The bigger concern is spam. Every other time we have given robots the ability to make calls it has ended up terribly. At the moment, generic robo calls are flooding phone networks. I no longer pick up from unknown numbers but that doesn’t stop them clogging up my voice mail.
My belief is that Google should use this new development to get ahead of the issue. At the moment, we have a human way of dealing with calls. You see a number and you decide to pick up. This is craziness. Instead, your phone should be able to screen calls for you. For starters, Google could have a signal that is sent with its calls that it is recognised by phones (or phone networks). Users can then pre-program whether they will accept such calls or not. This could then be used for robocalls as well and also for legitimate callers. I am not sure how to do this technically but this is the sort of thing that strikes me as very solvable. Do not call lists are old school and don’t work. It is time for the technology to improve.

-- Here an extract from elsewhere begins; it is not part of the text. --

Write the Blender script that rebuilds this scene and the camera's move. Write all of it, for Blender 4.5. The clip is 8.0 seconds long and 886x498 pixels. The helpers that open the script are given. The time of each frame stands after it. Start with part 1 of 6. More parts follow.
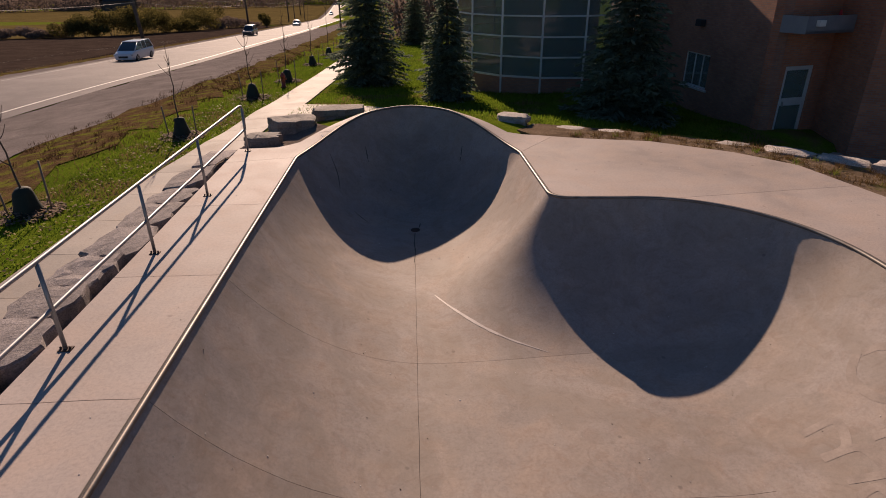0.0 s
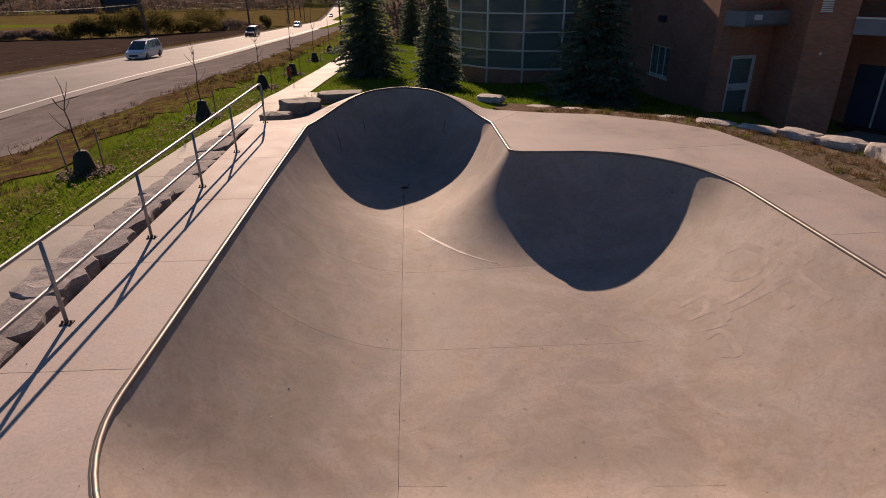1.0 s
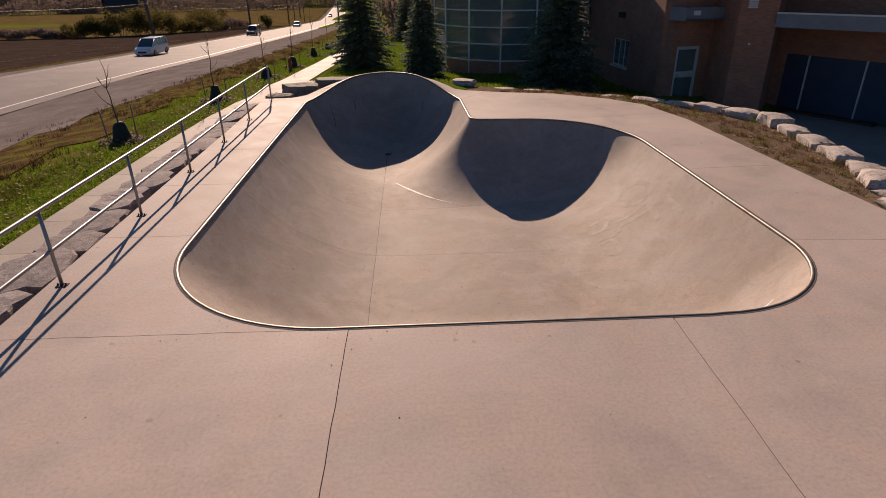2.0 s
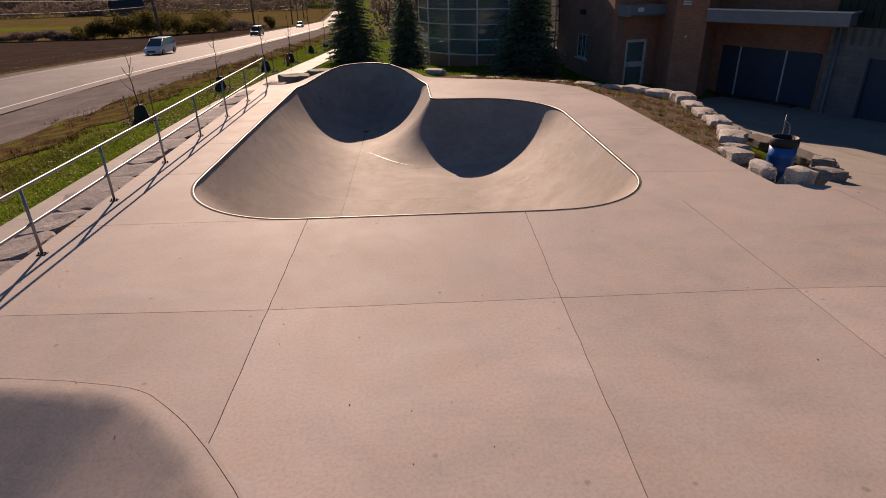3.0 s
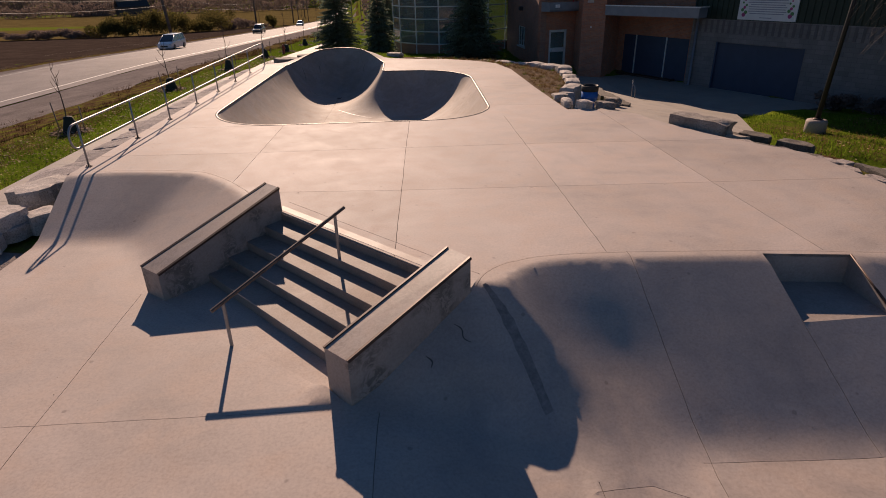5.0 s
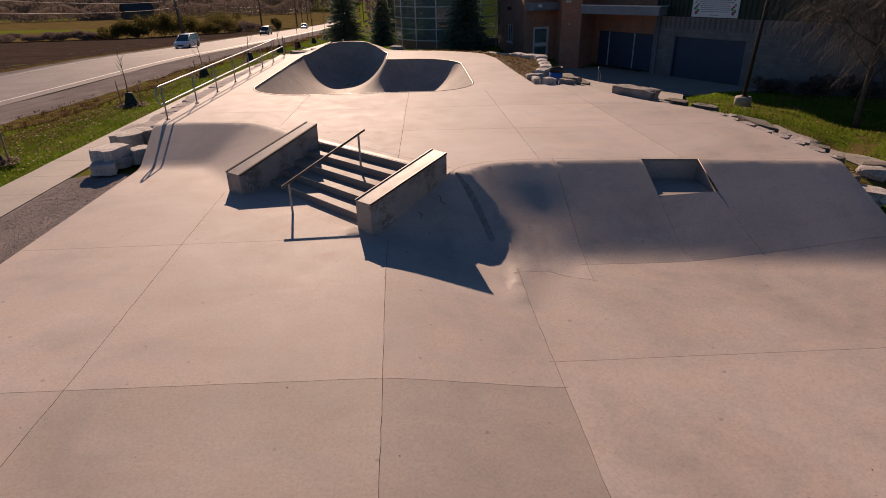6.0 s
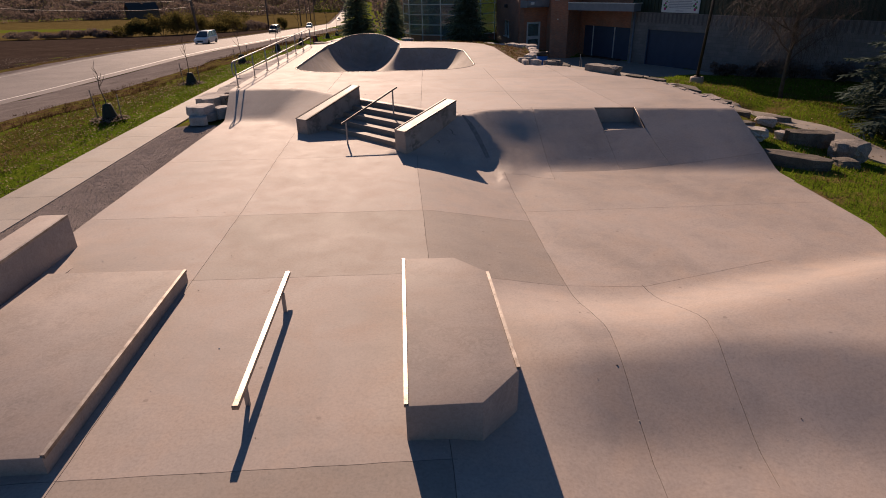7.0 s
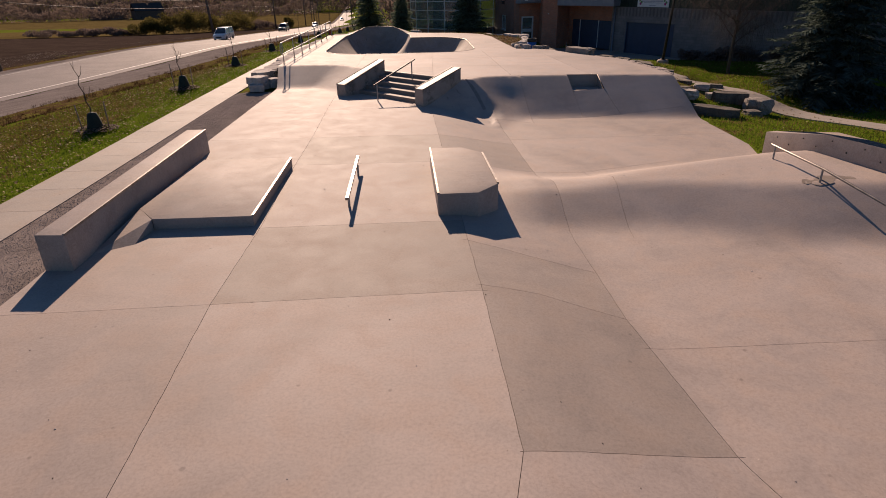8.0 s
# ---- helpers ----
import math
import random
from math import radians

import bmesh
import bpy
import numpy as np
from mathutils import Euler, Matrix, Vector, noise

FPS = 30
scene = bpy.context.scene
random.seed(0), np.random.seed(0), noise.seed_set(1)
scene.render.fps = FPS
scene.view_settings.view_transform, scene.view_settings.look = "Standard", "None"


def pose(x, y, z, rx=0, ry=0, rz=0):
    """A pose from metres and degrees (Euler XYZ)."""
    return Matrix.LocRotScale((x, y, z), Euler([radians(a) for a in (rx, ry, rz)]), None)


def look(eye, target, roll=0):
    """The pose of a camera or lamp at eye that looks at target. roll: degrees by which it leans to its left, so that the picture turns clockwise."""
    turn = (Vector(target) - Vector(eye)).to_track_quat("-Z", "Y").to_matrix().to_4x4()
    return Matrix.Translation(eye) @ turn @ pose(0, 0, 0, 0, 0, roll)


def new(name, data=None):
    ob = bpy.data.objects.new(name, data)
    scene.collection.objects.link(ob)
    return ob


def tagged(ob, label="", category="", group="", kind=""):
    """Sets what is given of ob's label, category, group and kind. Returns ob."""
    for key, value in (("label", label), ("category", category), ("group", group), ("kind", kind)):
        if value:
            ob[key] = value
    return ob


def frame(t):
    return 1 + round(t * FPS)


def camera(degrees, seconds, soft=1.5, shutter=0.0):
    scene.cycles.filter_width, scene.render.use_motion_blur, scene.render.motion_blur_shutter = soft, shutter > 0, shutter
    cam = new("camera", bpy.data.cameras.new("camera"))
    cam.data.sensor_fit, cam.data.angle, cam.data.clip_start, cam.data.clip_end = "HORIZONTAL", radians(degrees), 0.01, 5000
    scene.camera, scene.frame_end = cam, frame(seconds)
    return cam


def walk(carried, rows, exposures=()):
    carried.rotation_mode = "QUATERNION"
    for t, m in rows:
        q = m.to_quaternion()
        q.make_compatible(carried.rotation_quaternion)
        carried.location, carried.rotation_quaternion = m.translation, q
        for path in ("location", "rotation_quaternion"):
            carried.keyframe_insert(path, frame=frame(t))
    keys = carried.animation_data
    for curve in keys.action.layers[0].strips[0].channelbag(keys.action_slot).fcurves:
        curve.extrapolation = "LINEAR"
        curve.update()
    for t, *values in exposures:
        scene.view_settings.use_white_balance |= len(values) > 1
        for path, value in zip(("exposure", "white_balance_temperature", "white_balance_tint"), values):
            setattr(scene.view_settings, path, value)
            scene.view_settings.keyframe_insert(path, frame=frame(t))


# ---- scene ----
cam = camera(74.6, 8.0, 0.95)
PATH = [
    (0, (0.497, -1.597, 3.715), (0.586, 0.208, 2.858), -0.6),
    (0.5, (0.613, -3.046, 3.706), (0.7, -1.24, 2.851), -0.7),
    (1, (0.748, -4.654, 3.681), (0.838, -2.846, 2.83), -0.7),
    (1.5, (0.97, -6.396, 3.685), (1.061, -4.588, 2.834), -0.7),
    (1.7, (1.076, -7.121, 3.679), (1.171, -5.312, 2.83), -0.6),
    (2.8, (2.24, -11.194, 3.806), (2.312, -9.387, 2.952), -1.2),
    (3, (2.473, -11.994, 3.816), (2.546, -10.185, 2.966), -1.2),
    (3.5, (3.088, -13.947, 3.889), (3.158, -12.139, 3.038), -1.1),
    (4, (3.728, -16.017, 3.948), (3.794, -14.207, 3.098), -1.2),
    (4.5, (4.287, -18.094, 3.998), (4.349, -16.283, 3.15), -1.4),
    (4.7, (4.455, -18.968, 4.056), (4.519, -17.16, 3.202), -1.4),
    (5.8, (4.81, -24.434, 3.934), (4.869, -22.62, 3.094), -1.5),
    (6, (4.724, -25.557, 3.925), (4.786, -23.742, 3.086), -1.3),
    (6.5, (4.463, -28.638, 3.925), (4.522, -26.823, 3.088), -1.3),
    (7, (4.116, -31.664, 3.899), (4.179, -29.849, 3.063), -1.2),
    (7.5, (3.797, -34.985, 3.801), (3.857, -33.167, 2.968), -1.2),
    (8, (3.537, -38.162, 3.716), (3.598, -36.345, 2.883), -1.2),
]
walk(cam, [(t, look(eye, target, roll)) for t, eye, target, roll in PATH])

# ---------------------------------------------------------------- light
SUN_EL, SUN_AZ = 25.2, -10.4          # degrees: height, and turn from +y (minus: towards -x)
to_sun = Vector((math.sin(radians(SUN_AZ)) * math.cos(radians(SUN_EL)), math.cos(radians(SUN_AZ)) * math.cos(radians(SUN_EL)), math.sin(radians(SUN_EL))))
sun = new("sun", bpy.data.lights.new("sun", "SUN"))
sun.data.energy, sun.data.angle, sun.data.color = 5.0, radians(0.55), (1.0, 0.718, 0.54)
sun.matrix_world = look((0, 0, 60), Vector((0, 0, 60)) - to_sun)
world = bpy.data.worlds.new("sky")
scene.world = world
world.use_nodes = True
wn = world.node_tree
sky = wn.nodes.new("ShaderNodeTexSky")
sky.sky_type, sky.sun_disc = "NISHITA", False
sky.sun_elevation, sky.sun_rotation = radians(SUN_EL), radians(SUN_AZ)
sky.air_density, sky.dust_density, sky.ozone_density = 1.0, 0.3, 7.0
wn.links.new(sky.outputs[0], wn.nodes["Background"].inputs[0])
wn.nodes["Background"].inputs[1].default_value = 0.044
scene.view_settings.exposure = 0.38

# ---------------------------------------------------------------- helpers of this scene
rng = random.Random(7)


def clamp(v, a=0.0, b=1.0):
    return max(a, min(b, v))


def smooth(v):
    v = clamp(v)
    return v * v * (3 - 2 * v)


def thing(name, label, category, group="", at=(0, 0, 0), turn=0.0, kind=""):
    ob = new(name)
    ob.empty_display_size = 0.2
    ob.matrix_world = pose(*at, 0, 0, turn)
    return tagged(ob, label, category, group, kind)


def mesh_of(name, bm, mat, soft=True):
    me = bpy.data.meshes.new(name)
    if soft:
        for f in bm.faces:
            f.smooth = True
        for e in bm.edges:
            if len(e.link_faces) != 2 or e.calc_face_angle(0) > 0.6:
                e.smooth = False
    bm.to_mesh(me)
    bm.free()
    me.materials.append(mat)
    return me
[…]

Second, it seems to me that the era of machines talking to humans is likely to be a very short lived one. Yes, Google’s demonstration is impressive. But really. What should happen is that the hairdresser or restaurant has its own machine answering the call — we could call it an ‘answering machine.’ They get the signal that it is a machine calling and they use a machine to answer. There is no conversation as we would recognise it. No need for ‘hmms’ etc. Instead, the appointment would be negotiated. The bottom line is that the issues everyone is concerned about today really don’t seem like the real issues.
The missing ingredient in all this is a standard for identifying machine callers (potentially quite deeply). Along with this, security elements could be backed in so that a machines could not be tricked into revealing too much. For instance, one could imagine that a celebrity’s schedule could be discovered through such calls.

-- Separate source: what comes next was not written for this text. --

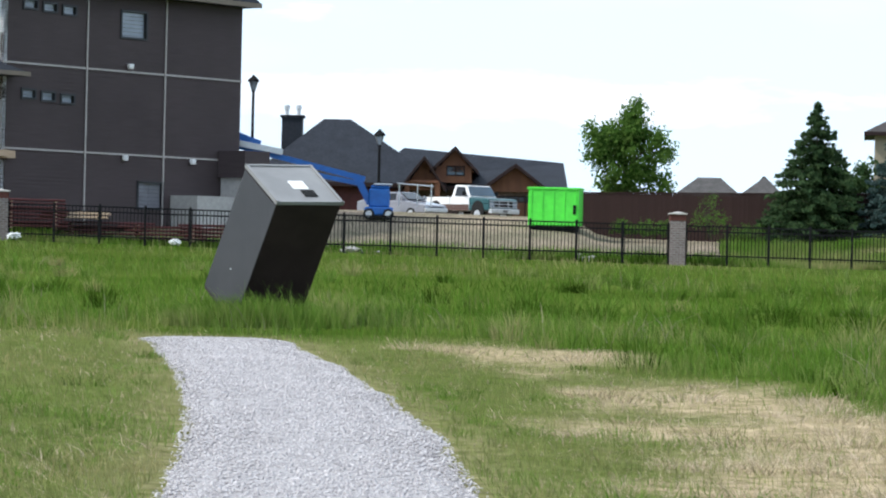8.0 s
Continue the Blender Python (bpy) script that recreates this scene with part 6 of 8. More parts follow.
def pickup(m):
    e = empty("pickup_truck", m, "white, brown and teal pickup truck parked on the gravel lot", "truck")
    h = 0.97
    for y in (-h, h - 0.08):
        part("bed_side", bevelled(box(0.0, 2.15, y, y + 0.08, 0.62, 1.3), 0.02), "white", e)
    part("bed_floor", box(0.0, 2.15, -h + 0.08, h - 0.08, 0.62, 0.7), "iron", e)
    part("tailgate", bevelled(box(-0.04, 0.04, -h + 0.08, h - 0.08, 0.66, 1.28), 0.02), "white", e)
    part("cab_body", bevelled(prism([(2.2, 0.6), (3.72, 0.6), (3.72, 1.28), (2.2, 1.3)], -h, h), 0.03), "white", e)
    cab = part("cab_top", bevelled(prism([(2.22, 1.3), (3.75, 1.28), (3.3, 1.9), (2.4, 1.93)], -h + 0.05, h - 0.05, 0.2, 1.3), 0.04), "white", e)
    part("hood", bevelled(prism([(3.72, 0.95), (5.3, 0.95), (5.3, 1.16), (5.15, 1.22), (3.72, 1.28)], -h, h), 0.04), "teal", e, "teal hood")
    part("fender", bevelled(prism([(3.72, 0.6), (5.3, 0.6), (5.3, 0.95), (3.72, 0.95)], -h, h), 0.03), "teal", e)
    for y0, y1 in ((-h - 0.015, -h - 0.003), (h + 0.003, h + 0.015)):
        part("side_stripe", box(0.02, 3.7, y0, y1, 0.6, 0.92), "truck_brown", e, "brown lower side")
    for s in (-1, 1):
        q = [(2.55, s * (h - 0.055), 1.36), (3.5, s * (h - 0.055), 1.34), (3.22, s * (h - 0.155), 1.82), (2.6, s * (h - 0.155), 1.84)]
        part("side_window", solid(q + [(x, y + s * 0.03, z) for x, y, z in q], [(0, 1, 2, 3), (4, 7, 6, 5), (0, 4, 5, 1), (1, 5, 6, 2), (2, 6, 7, 3), (3, 7, 4, 0)]), "glass", cab)
        part("headlight", bevelled(box(5.28, 5.36, s * 0.76 - 0.13, s * 0.76 + 0.13, 0.78, 1.05), 0.02), "glass_sky", e)
        part("mirror", bevelled(box(3.4, 3.52, s * (h + 0.12) - 0.1, s * (h + 0.12) + 0.1, 1.38, 1.6), 0.03), "iron", e)
        for x in (1.05, 4.45):
            part("wheel_arch", lathe([(0.5, -0.012), (0.5, 0.012)], 18, (0, 0, 0)), "tyre", e).matrix_local = Matrix.Translation((x, s * (h + 0.008), 0.62)) @ Matrix.Rotation(radians(90), 4, "X")
            wheel(e, x, s * (h - 0.08), 0.4, 0.24)
    q = [(3.68, -h + 0.14, 1.36), (3.68, h - 0.14, 1.36), (3.36, h - 0.22, 1.84), (3.36, -h + 0.22, 1.84)]
    part("windscreen", solid(q + [(x + 0.05, y, z + 0.02) for x, y, z in q], [(0, 1, 2, 3), (4, 7, 6, 5), (0, 4, 5, 1), (1, 5, 6, 2), (2, 6, 7, 3), (3, 7, 4, 0)]), "glass_blue", cab)
    part("grille", box(5.29, 5.34, -0.62, 0.62, 0.78, 1.08), "iron", e)
    for z in (0.76, 0.92, 1.08):
        part("grille_bar", box(5.33, 5.37, -0.92, 0.92, z, z + 0.035), "metal", e)
    for y in (-0.3, 0.3):
        part("grille_bar", box(5.33, 5.37, y - 0.02, y + 0.02, 0.78, 1.08), "metal", e)
    part("front_bumper", bevelled(box(5.3, 5.5, -h, h, 0.45, 0.7), 0.03), "bumper_white", e)
    part("number_plate", box(5.5, 5.51, -0.16, 0.16, 0.5, 0.64), "frame_grey", e)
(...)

If the person/business you are calling needs to make an effort to install an ‘answering machine’ with knowledge of the booking calendar then they could have an online booking system which would remove the need for the call in the first place.
Perhaps the upshot of this will be to fill the phone network with appointment booking spam, and force small businesses to get websites?
I’m also looking forward to the hilarious mistakes that will ensue. Currently, my ‘smart’ email extracts my rail journey times when it notices my ticket confirmation messages, but assumes I live somewhere six time-zones earlier than I am, so all my ‘appointments’ are in the small hours of the morning.
I also have ‘Automatic’ processing of receipts for expenses, but I spend just as much time going through correcting its crazy decisions/categories as it would take me to do the expenses in a spreadsheet myself. eg. It frequently just grabs a random number off the receipt and assuming that is the ‘total’. What’s worse, I’m pretty sure that system is mostly done by humans.
Oh, and the ‘smart’ substitutions to my internet shopping basket last night. ‘Sorry, we don’t sell individual apples any more. Shall I substitute pre-packed?’ …and then getting 36 apples instead of 6 because it had substituted one pack for each apple.
These can be dismissed as teething problems, but as a software developer who has had to patch systems that have been ‘improved’ continuously for 20 years and still do unexpected things all the time I’m not holding out any hope. And that’s without people deliberately trying to confuse the system for fun.
‘I’d like a table for 7’
The minute I watched this skit when it was shown on Google i/o live, I immediately wondered regarding the Turing test. Surely we are not interested in ‘experts’ or being ‘limited to using the responses to written questions’ to make the determination’ in order to distinguish computer from human? My elderly mother is, like many other elderly people, and is increasingly as I am, bombarded throughout the day by call centre operatives aiming to guide her towards new windows, free gifts, hearing aides, or insurance. Its changed the relation she has with the phone [she is not connected but does play solitaire on her iPAD). For all intensive purposes such a system would fool her, extract information, possibly with the sinister potentials of using ‘long con’ tricks and tactics that at least seduce her in a far more pervasive and persuasive manner than the Indian or Filipino script being read over the phone – that is regardless of the localisation accent voice training these operatives receive. Like my proflirating email box, where it is impossible now to separate chaff from the wheat (even though spam filters out penis extension and foreign offers of love), we face the extinction, at least, of this means of communication.